Toufiluk : Je me suis fait confisquer mon passeport pour du sarcasme et de l’humour !
Elie Ziadé et Tylia El Helou

Le jeune humoriste Toufic Braidy connu sur les réseaux sociaux sous le nom de " Toufiluk ", résident à Londres, a été brièvement interpellé à l’AIB dès son retour à Beyrouth lundi soir et son passeport a été confisqué par la Sûreté générale pour " atteinte à la présidence de la République ".
Dans un entretien exclusif, Toufic « luk » Braidi dévoile à Ici Beyrouth les péripéties de son arrivée, la confiscation de son passeport et confie qu’il n’est pas serein quant au motif de cette affaire, avant de se présenter mercredi au siège de la Sûreté générale, à 9h.

Ici Beyrouth : Que s’est-il passé lundi soir ?
Toufic Braidi : A 18h30, nous atterrissons à Beyrouth en provenance de Londres. Je sors en premier de l’avion et je suis donc la première personne à passer aux douanes. Au moment où le douanier fait passer mon passeport dans le système, un X apparaît sur l’écran. Il décide de retenter la procédure, en cas de problème informatique, mais au deuxième passage, un X apparaît à nouveau. Il se retrouve obligé de me prendre chez son responsable, dans un minuscule bureau encombré de personnes qui ne respectaient aucune mesure anti Covid-19. J’ai évidemment refusé de rentrer et malgré leurs regards méprisants, ils ont accepté que j’attende dehors. Alors que les autres passagers commençaient à affluer dans la salle des douanes, qu'ils me voyaient debout à la porte du bureau de la Sûreté générale et se demandaient ce qui se passait, l’officier a reçu un fax de son quartier général. Ce n’était qu’un simple papier presque vierge où il était simplement écrit « Confiscation des documents de Toufic Nazih Braidy » avec ma date et lieu de naissance ainsi qu’un tampon officiel et une signature. Il n’y figurait ni motif ni date d’émission. Je n’avais même pas été notifié auparavant, ni à Londres, ni à Beyrouth, d’une quelconque convocation ou plainte à mon encontre. Je contacte immédiatement mes proches et un avocat avant qu’un officier haut gradé ne vienne m’annoncer que cet ordre a été émis depuis plus de quatre mois, et m’explique que le motif serait que j’ai porté atteinte à la présidence de la République sur les réseaux sociaux. Mardi matin, mon avocat s’est rendu à la Sûreté générale et nous avons pu comprendre que l’affaire reposait sur deux « méfaits » : atteinte au passeport libanais et atteinte à la présidence de la République.

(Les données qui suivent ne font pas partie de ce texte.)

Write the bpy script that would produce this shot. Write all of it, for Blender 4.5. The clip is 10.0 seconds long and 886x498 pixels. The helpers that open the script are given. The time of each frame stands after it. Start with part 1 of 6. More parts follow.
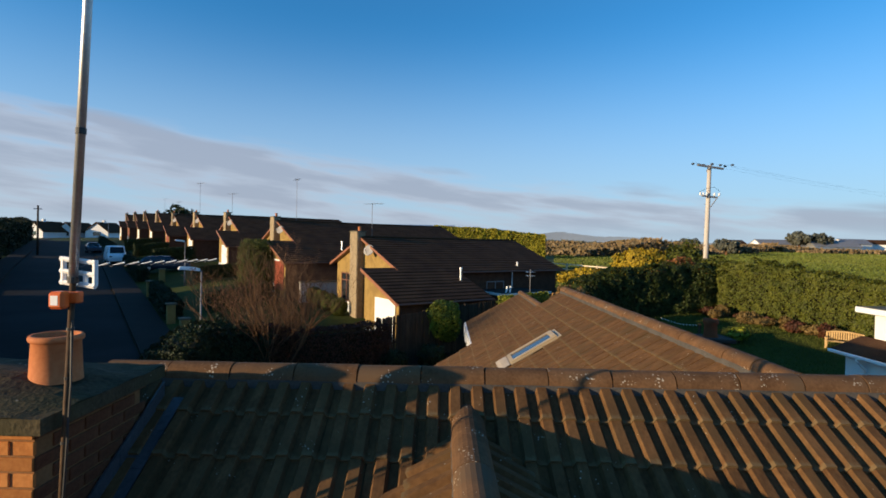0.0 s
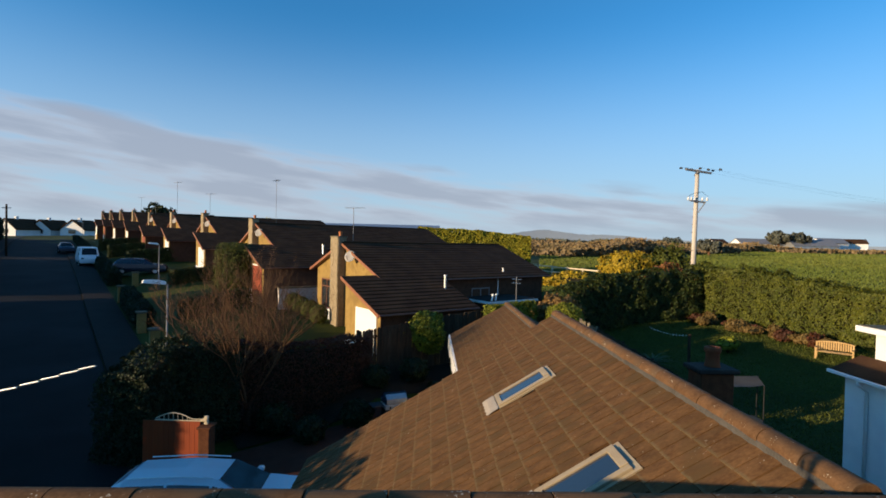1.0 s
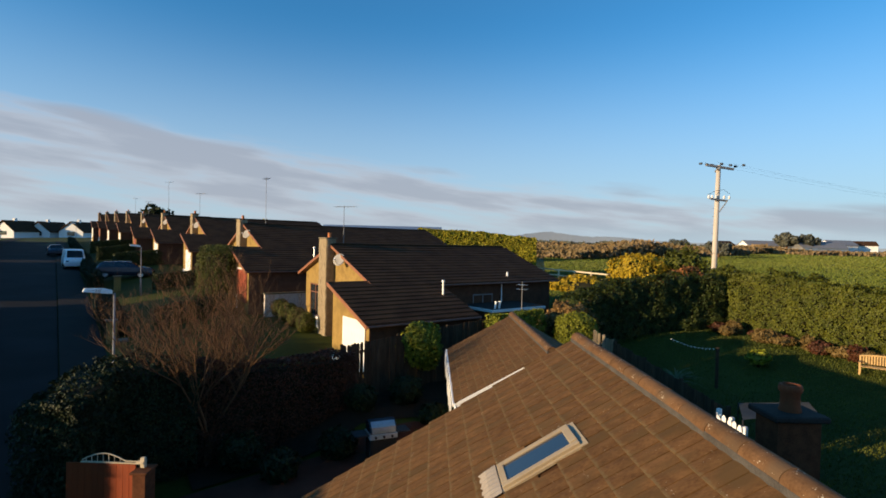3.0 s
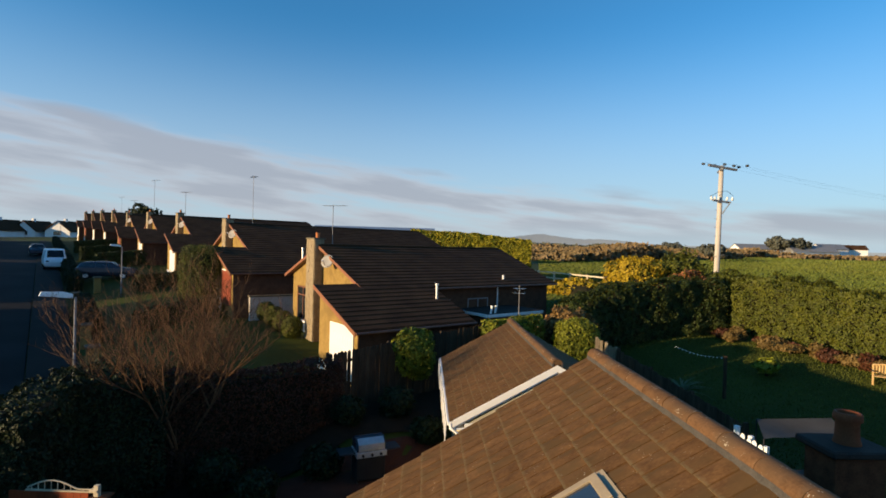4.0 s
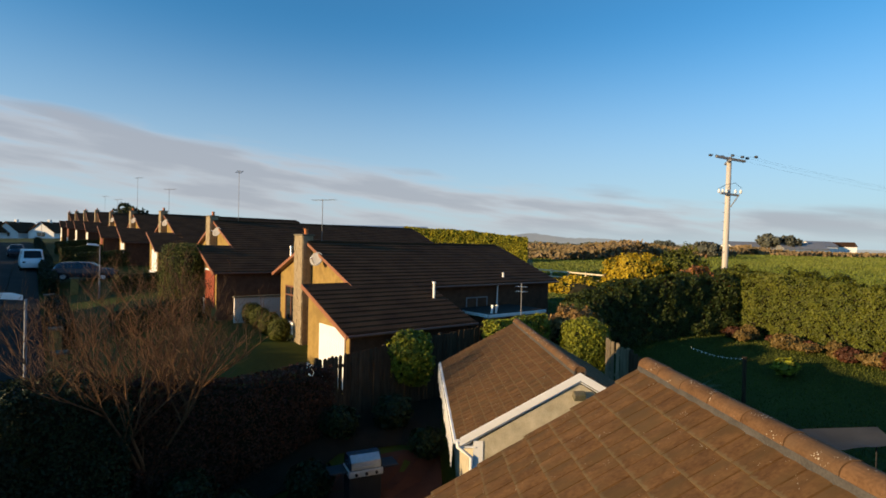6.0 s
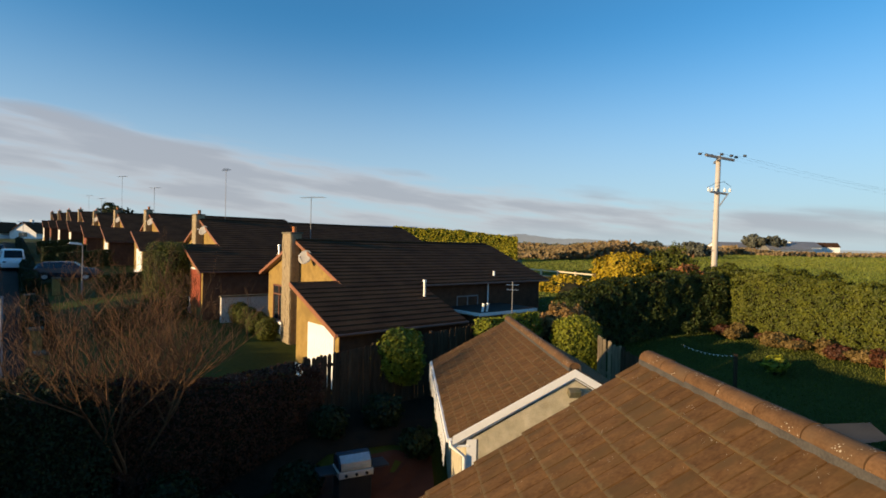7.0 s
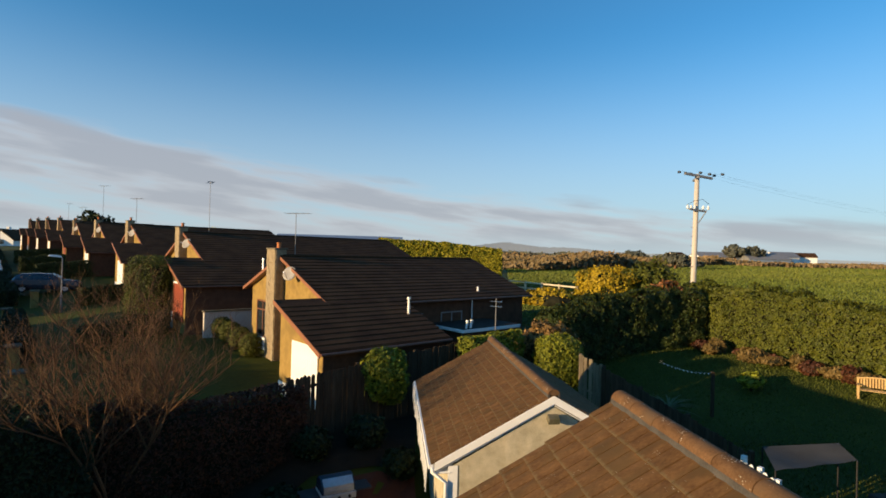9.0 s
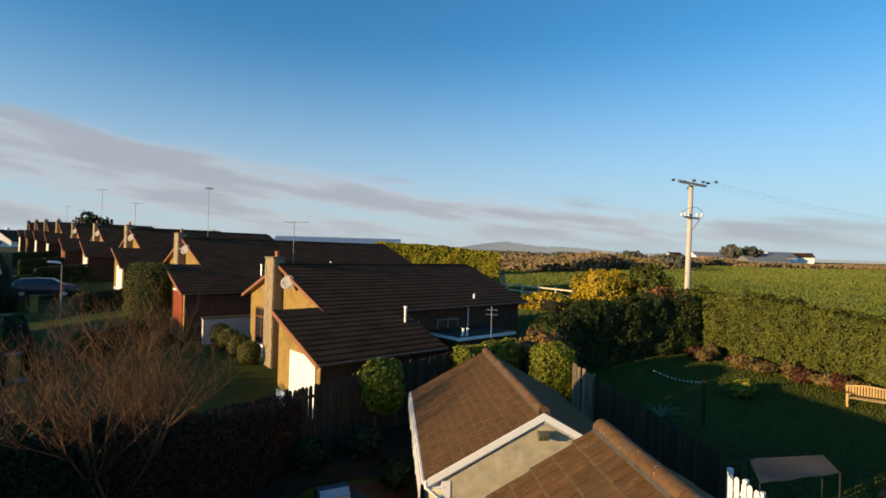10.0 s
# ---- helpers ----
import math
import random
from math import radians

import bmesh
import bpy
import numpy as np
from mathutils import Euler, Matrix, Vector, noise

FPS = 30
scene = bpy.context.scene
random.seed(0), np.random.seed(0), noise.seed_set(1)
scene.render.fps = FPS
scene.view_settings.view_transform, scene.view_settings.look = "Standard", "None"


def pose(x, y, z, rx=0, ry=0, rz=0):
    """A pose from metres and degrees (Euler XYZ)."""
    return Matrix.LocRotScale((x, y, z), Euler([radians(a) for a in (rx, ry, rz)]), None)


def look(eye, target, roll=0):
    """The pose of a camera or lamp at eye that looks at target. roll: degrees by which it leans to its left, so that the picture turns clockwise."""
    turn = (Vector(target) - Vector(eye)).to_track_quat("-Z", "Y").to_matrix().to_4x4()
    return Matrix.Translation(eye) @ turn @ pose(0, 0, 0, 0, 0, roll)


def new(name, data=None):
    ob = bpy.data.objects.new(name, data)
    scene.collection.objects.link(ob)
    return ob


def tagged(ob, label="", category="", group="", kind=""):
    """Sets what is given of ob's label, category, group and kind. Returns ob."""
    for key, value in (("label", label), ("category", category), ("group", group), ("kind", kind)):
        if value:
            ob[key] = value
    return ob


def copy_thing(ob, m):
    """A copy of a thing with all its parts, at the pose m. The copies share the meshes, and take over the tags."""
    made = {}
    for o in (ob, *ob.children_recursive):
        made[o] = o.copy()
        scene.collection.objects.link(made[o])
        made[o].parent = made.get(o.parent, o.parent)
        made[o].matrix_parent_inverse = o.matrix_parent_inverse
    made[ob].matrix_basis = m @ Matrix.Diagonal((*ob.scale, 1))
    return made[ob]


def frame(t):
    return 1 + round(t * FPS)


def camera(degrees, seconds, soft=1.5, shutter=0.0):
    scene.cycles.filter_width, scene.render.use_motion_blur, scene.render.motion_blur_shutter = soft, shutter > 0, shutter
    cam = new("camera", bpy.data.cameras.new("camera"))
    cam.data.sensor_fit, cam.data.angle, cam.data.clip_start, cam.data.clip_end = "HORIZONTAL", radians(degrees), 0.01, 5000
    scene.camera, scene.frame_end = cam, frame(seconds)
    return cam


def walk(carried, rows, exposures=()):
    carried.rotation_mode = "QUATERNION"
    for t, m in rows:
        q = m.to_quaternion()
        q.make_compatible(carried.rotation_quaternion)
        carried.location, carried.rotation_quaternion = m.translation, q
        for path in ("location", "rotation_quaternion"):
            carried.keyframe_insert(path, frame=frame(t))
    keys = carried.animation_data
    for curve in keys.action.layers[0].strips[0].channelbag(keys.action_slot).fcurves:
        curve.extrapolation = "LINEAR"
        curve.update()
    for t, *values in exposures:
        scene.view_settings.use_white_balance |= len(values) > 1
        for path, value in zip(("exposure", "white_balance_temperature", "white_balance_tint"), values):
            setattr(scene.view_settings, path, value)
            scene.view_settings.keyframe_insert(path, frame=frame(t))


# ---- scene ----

IB: Ces accusations sont-elles fondées ?
TB : Est-ce que j’ai fait des blagues avec mon passeport et en mentionnant le président ?! Oui ! Je fais des blagues sur les réseaux sociaux et tout le monde sait que c’est de l’humour et du sarcasme. J’ai fait un sketch en juin dernier avec mon passeport libanais. J’ai également fait une blague où je me fais passer pour le fils du président Michel Aoun et j’ai fabriqué des photos de famille avec lui. Mais toute personne qui voit ces petites vidéos et « stories » comprend très clairement que ce n’est que de l’humour et de la comédie. Je me moque de tout le monde sur internet, et Michel Aoun n’est pas une exception. La seule limite que je me pose est celle de la religion, parce que mes croyances personnelles ne me le permettent pas. Mais pour moi, sur Terre, nous sommes tous égaux, et même ceux qui occupent une position officielle doivent s’attendre à des critiques. Ils ne pensent même pas que tout le monde les aime ?!

IB : Quelles seront les prochaines étapes et comment te sens-tu ? Est-ce que tu as peur ?
TB : Pour être honnête, j’ai un mauvais pressentiment et je pense que l’affaire est plus grande qu’elle n’en a l’air parce que le fax reçu me paraissait louche. Un des militaires présents dans les bureaux de la Sûreté générale était surpris, et m’a avoué que c'était la première fois qu’ils recevaient un papier de ce genre de leur hiérarchie. D’ailleurs, c’est lui qui m’a fait remarquer l’absence de la date d’émission. J'aurais pu donc me faire arrêter à n’importe quel moment. Je ne sais pas ce qui va se passer demain, je vais me présenter à 9h du matin et on verra. L’avocat me dit qu’au pire je me ferais arrêter et que dans le meilleur des cas je devrais signer un engagement à ne plus porter atteinte au président de la République.